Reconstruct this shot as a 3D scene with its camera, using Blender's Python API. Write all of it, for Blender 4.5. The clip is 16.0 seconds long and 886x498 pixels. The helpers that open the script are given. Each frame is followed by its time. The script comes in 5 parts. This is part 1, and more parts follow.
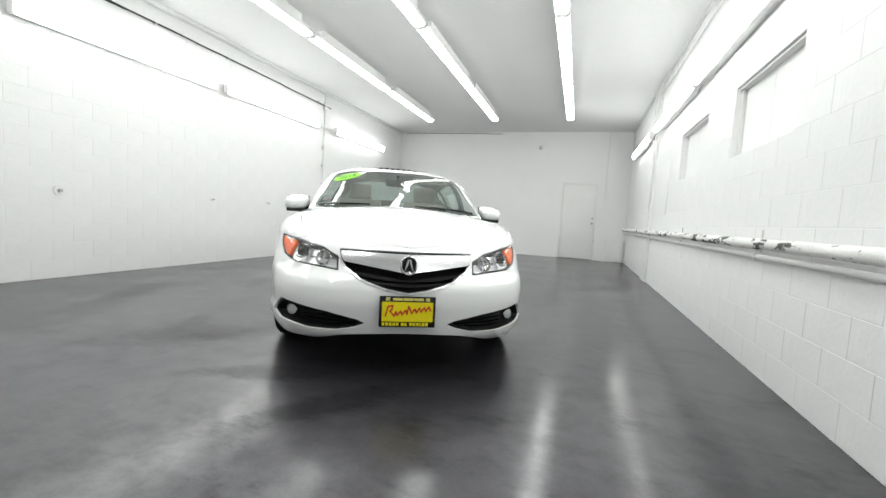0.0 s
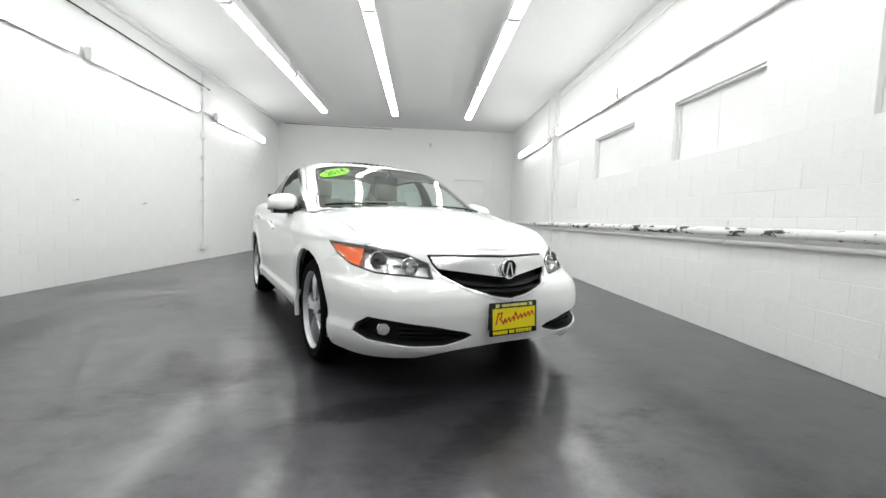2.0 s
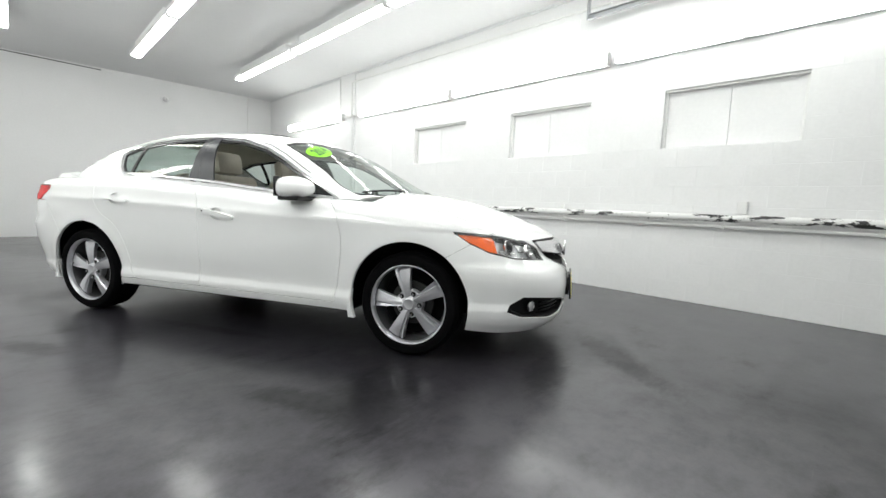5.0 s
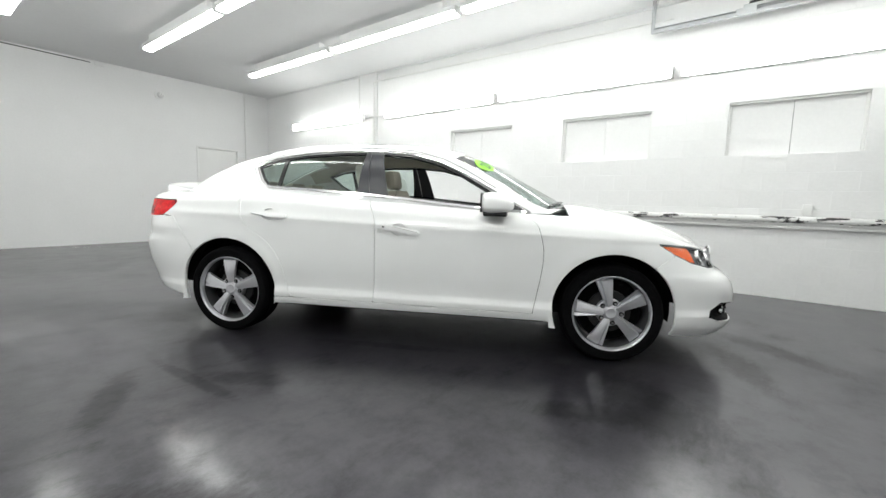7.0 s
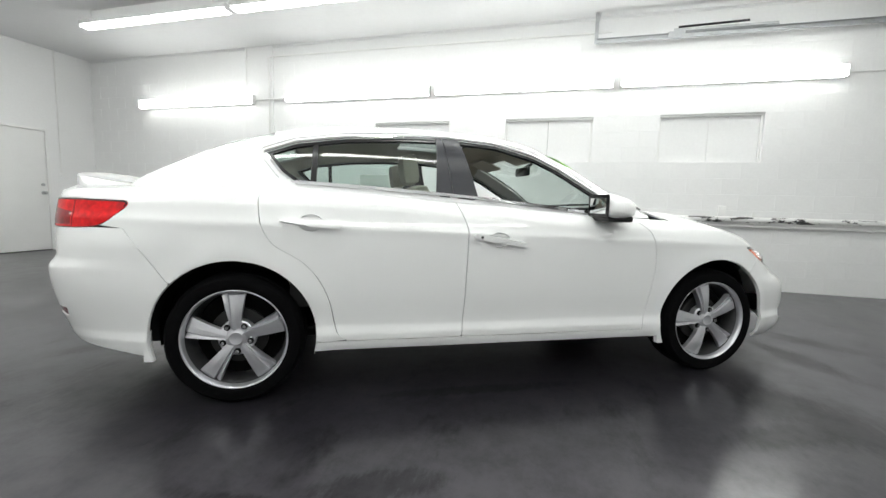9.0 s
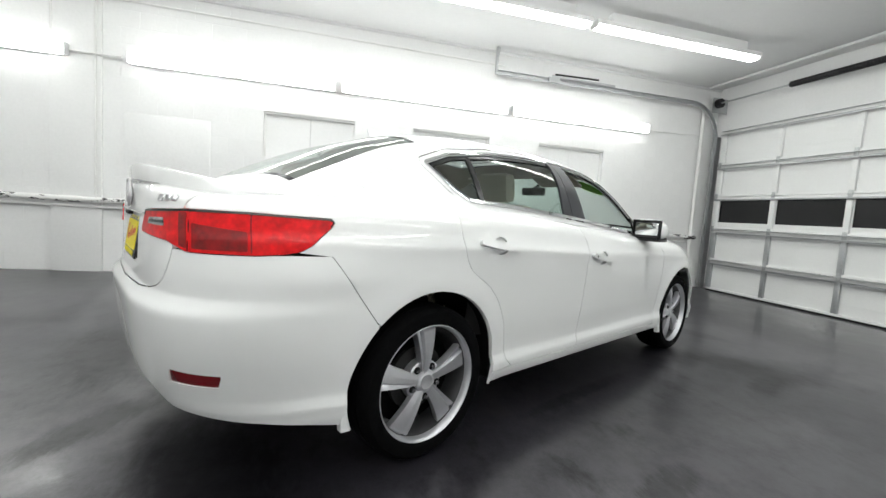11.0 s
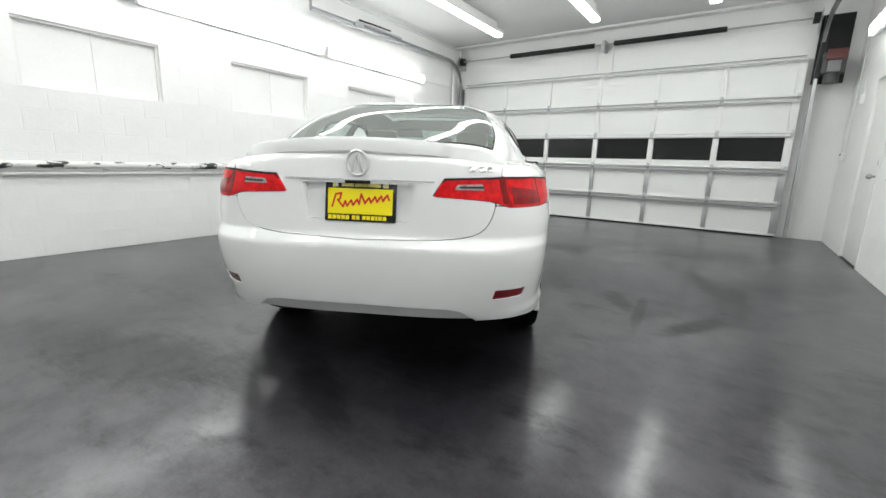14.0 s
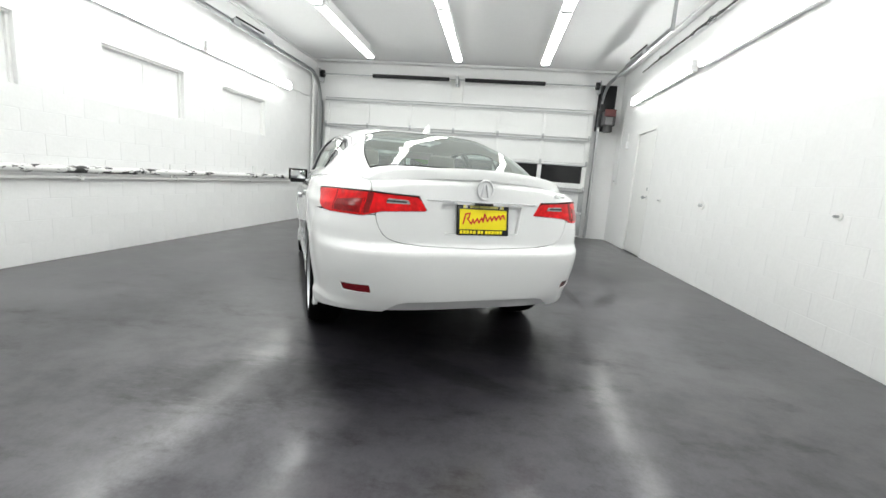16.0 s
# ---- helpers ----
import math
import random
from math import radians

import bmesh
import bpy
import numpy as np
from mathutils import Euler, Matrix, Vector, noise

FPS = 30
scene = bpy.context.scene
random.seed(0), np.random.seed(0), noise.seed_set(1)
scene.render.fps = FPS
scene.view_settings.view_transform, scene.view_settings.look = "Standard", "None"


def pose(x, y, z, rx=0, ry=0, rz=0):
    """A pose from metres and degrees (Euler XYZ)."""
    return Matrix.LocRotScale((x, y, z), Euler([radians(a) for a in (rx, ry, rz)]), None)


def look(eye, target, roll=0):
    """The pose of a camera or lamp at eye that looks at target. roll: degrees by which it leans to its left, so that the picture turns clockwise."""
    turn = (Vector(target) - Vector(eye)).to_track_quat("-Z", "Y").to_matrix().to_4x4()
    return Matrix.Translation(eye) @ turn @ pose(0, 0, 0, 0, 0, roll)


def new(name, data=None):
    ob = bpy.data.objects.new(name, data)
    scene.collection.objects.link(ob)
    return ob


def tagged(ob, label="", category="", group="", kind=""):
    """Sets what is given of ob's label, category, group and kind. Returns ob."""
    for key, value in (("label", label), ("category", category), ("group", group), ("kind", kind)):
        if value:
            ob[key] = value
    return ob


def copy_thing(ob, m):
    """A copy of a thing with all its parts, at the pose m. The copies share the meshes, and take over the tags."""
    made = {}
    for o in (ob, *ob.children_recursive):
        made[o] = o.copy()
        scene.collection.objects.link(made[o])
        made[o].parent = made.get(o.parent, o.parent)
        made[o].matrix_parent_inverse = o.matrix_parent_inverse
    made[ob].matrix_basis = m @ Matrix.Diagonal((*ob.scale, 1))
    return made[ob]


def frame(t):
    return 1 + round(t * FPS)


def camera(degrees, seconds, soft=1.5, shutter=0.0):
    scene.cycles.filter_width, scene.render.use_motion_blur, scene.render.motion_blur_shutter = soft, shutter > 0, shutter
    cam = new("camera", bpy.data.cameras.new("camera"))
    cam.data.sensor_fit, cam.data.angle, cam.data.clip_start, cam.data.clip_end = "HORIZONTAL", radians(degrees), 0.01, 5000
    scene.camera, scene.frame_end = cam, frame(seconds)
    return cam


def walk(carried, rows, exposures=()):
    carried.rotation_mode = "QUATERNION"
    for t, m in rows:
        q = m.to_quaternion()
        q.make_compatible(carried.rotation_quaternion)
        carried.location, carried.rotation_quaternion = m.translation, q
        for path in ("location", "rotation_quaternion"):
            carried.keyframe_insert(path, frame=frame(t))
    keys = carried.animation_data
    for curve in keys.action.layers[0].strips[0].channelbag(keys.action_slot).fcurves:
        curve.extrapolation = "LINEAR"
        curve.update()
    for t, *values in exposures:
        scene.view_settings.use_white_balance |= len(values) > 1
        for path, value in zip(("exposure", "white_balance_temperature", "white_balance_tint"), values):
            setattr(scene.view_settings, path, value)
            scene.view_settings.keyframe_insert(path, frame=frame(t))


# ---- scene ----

SET EXERCISE: Output nothing except the lines from the line with "return made[ob]" through the line with "q.make_compatible(carried.rotation_quaternion)", copied exactly, end lines included.

CORRECT RESPONSE:
    return made[ob]


def frame(t):
    return 1 + round(t * FPS)


def camera(degrees, seconds, soft=1.5, shutter=0.0):
    scene.cycles.filter_width, scene.render.use_motion_blur, scene.render.motion_blur_shutter = soft, shutter > 0, shutter
    cam = new("camera", bpy.data.cameras.new("camera"))
    cam.data.sensor_fit, cam.data.angle, cam.data.clip_start, cam.data.clip_end = "HORIZONTAL", radians(degrees), 0.01, 5000
    scene.camera, scene.frame_end = cam, frame(seconds)
    return cam


def walk(carried, rows, exposures=()):
    carried.rotation_mode = "QUATERNION"
    for t, m in rows:
        q = m.to_quaternion()
        q.make_compatible(carried.rotation_quaternion)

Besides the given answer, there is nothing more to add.